§ **Data excerpt**
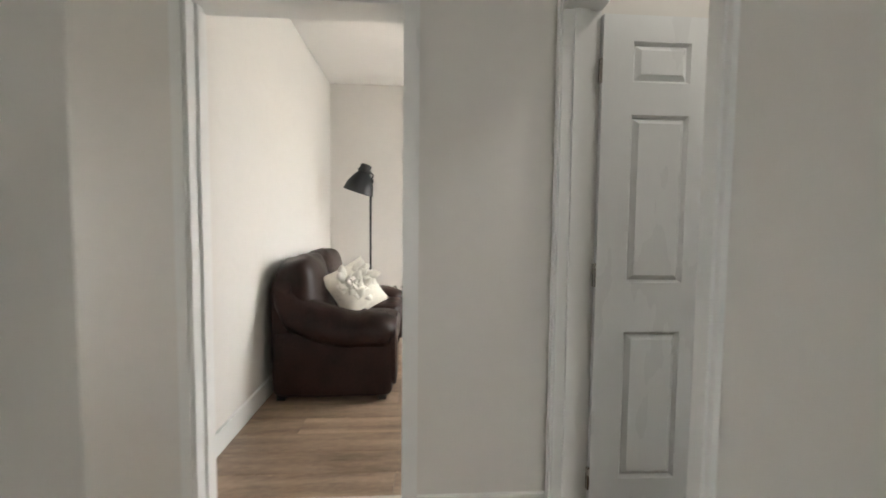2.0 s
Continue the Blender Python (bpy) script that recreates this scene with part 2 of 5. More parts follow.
TEAL = material("teal_label", (0.02, 0.22, 0.27), 0.4, vary=0.1, scale=20)
ORANGE = material("orange_cap", (0.75, 0.09, 0.015), 0.4, vary=0.05, scale=10)
BLUE_SCRUB = material("bright_blue_netting", (0.012, 0.25, 0.50), 0.6, vary=0.25, scale=40, bump=0.8, bump_scale=120)
SMOKED = glass_material("smoked_jar_glass", (0.72, 0.78, 0.76), 0.05, ior=1.45)
PAPER = material("white_tissue_paper", (0.80, 0.79, 0.77), 0.95, vary=0.03, scale=20, bump=0.2, bump_scale=120)
PAPER_CREAM = material("cream_paper", (0.66, 0.60, 0.52), 0.9, vary=0.05, scale=20)
LABEL_GREY = material("label_print", (0.42, 0.45, 0.46), 0.6, vary=0.05, scale=20)
OBSCURE = glass_material("obscure_leaf_glass", (0.97, 0.98, 0.98), 0.035, ripple=1.0, ripple_scale=26, distance=0.008)
KITCHEN_TILE = material("pale_kitchen_tile", (0.62, 0.66, 0.66), 0.15, vary=0.03, scale=4, piece=0.05)
KITCHEN_GREY = material("grey_kitchen_front", (0.18, 0.185, 0.20), 0.4, vary=0.06, scale=4)
WORKTOP = material("pale_worktop", (0.55, 0.52, 0.48), 0.35, vary=0.15, scale=25)
BARK = material("brown_bark", (0.06, 0.042, 0.03), 0.9, vary=0.3, scale=12, bump=0.5)
LEAF = material("russet_foliage", (0.12, 0.088, 0.080), 0.7, vary=0.35, scale=4, second=(0.125, 0.12, 0.108))
BOUNCE_GROUND = material("pale_bounce_ground", (0.27, 0.26, 0.24), 0.9, vary=0.15, scale=1.5, bump=0.4)
STONE = material("outer_render", (0.42, 0.38, 0.33), 0.9, vary=0.1, scale=3, bump=0.4)


# ---------------------------------------------------------------- mesh helpers
def base_of(ob):
    at = Vector((0, 0, 0))
    while ob:
        at += ob.location
        ob = ob.parent
    return at


def part(name, bm, mat, parent=None, label="", smooth=True, angle=35, bevel=0.0, segs=2):
    """Links a bmesh, drawn in the place's own metres, as one mesh object under a thing or a part."""
    if bevel:
        edges = [e for e in bm.edges if len(e.link_faces) == 2 and e.calc_face_angle(0) > radians(30)]
        bmesh.ops.bevel(bm, geom=edges, offset=bevel, segments=segs, profile=0.5, affect="EDGES", clamp_overlap=True)
    bmesh.ops.recalc_face_normals(bm, faces=bm.faces)
    if parent:
        bmesh.ops.translate(bm, verts=bm.verts, vec=-base_of(parent))
    me = bpy.data.meshes.new(name)
    if smooth:
        for f in bm.faces:
            f.smooth = True
        for e in bm.edges:
            if len(e.link_faces) == 2 and e.calc_face_angle(0) > radians(angle):
                e.smooth = False
    bm.to_mesh(me)
    bm.free()
    me.materials.append(mat)
    ob = new(name, me)
    if parent:
        ob.parent = parent
    if label:
        ob["label"] = label
    return ob


def thing(name, at, label, category, group="", kind=""):
    e = new(name)
    e.location = at
    e.empty_display_size = 0.1
    return tagged(e, label, category, group, kind)


def box(x0, x1, y0, y1, z0, z1, bm=None):
    bm = bm or bmesh.new()
    vs = [bm.verts.new((x, y, z)) for x in (x0, x1) for y in (y0, y1) for z in (z0, z1)]
    for i in ((0, 1, 3, 2), (4, 6, 7, 5), (0, 4, 5, 1), (2, 3, 7, 6), (0, 2, 6, 4), (1, 5, 7, 3)):
        bm.faces.new([vs[k] for k in i])
    return bm


def loft(rings, bm=None, close=True, caps=True):
    """Skins rings of equally many points."""
    bm = bm or bmesh.new()
    rows = [[bm.verts.new(p) for p in ring] for ring in rings]
    n = len(rows[0])
    for a, b in zip(rows, rows[1:]):
        for i in range(n if close else n - 1):
            j = (i + 1) % n
            bm.faces.new((a[i], a[j], b[j], b[i]))
    if caps and close:
        bm.faces.new(rows[0][::-1])
        bm.faces.new(rows[-1])
    return bm


def lathe(profile, at, n=24, bm=None, axis="z", caps=True):
    """Turns (radius, height) pairs about an axis through at."""
    rings = []
    for r, h in profile:
        ring = []
        for k in range(n):
            a = 2 * math.pi * k / n
            c, s = max(r, 1e-4) * math.cos(a), max(r, 1e-4) * math.sin(a)
            p = {"z": (c, s, h), "y": (s, h, c), "x": (h, c, s)}[axis]
            ring.append(Vector(at) + Vector(p))
        rings.append(ring)
    return loft(rings, bm, caps=caps)


def tube(points, radius, n=12, bm=None, flat=1.0):
    """A round bar along points; radius may be a list."""
    pts = [Vector(p) for p in points]
    rad = radius if isinstance(radius, (list, tuple)) else [radius] * len(pts)
    rings, side = [], None
    for i, p in enumerate(pts):
        d = (pts[min(i + 1, len(pts) - 1)] - pts[max(i - 1, 0)]).normalized()
        if side is None:
            side = d.cross(Vector((0, 0, 1)) if abs(d.z) < 0.9 else Vector((1, 0, 0))).normalized()
        side = (side - d * side.dot(d)).normalized()
        up = side.cross(d)
        rings.append([p + (side * math.cos(a) + up * math.sin(a) * flat) * rad[i]
                      for a in (2 * math.pi * k / n for k in range(n))])
    return loft(rings, bm)


def curve_points(points, per=8):
    """A smooth line through the points (Catmull-Rom)."""
    p = [Vector(q) for q in points]
    p = [p[0] * 2 - p[1]] + p + [p[-1] * 2 - p[-2]]
    out = []
    for i in range(1, len(p) - 2):
        for k in range(per):
            t = k / per
            out.append(0.5 * ((2 * p[i]) + (p[i + 1] - p[i - 1]) * t + (2 * p[i - 1] - 5 * p[i] + 4 * p[i + 1] - p[i + 2]) * t * t
                              + (3 * p[i] - p[i - 1] - 3 * p[i + 1] + p[i + 2]) * t ** 3))
    return out + [p[-2]]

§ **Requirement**
Pull out every line in the data above that has the word "part".

§ **Correct result**
Continue the Blender Python (bpy) script that recreates this scene with part 2 of 5. More parts follow.
def part(name, bm, mat, parent=None, label="", smooth=True, angle=35, bevel=0.0, segs=2):
    """Links a bmesh, drawn in the place's own metres, as one mesh object under a thing or a part."""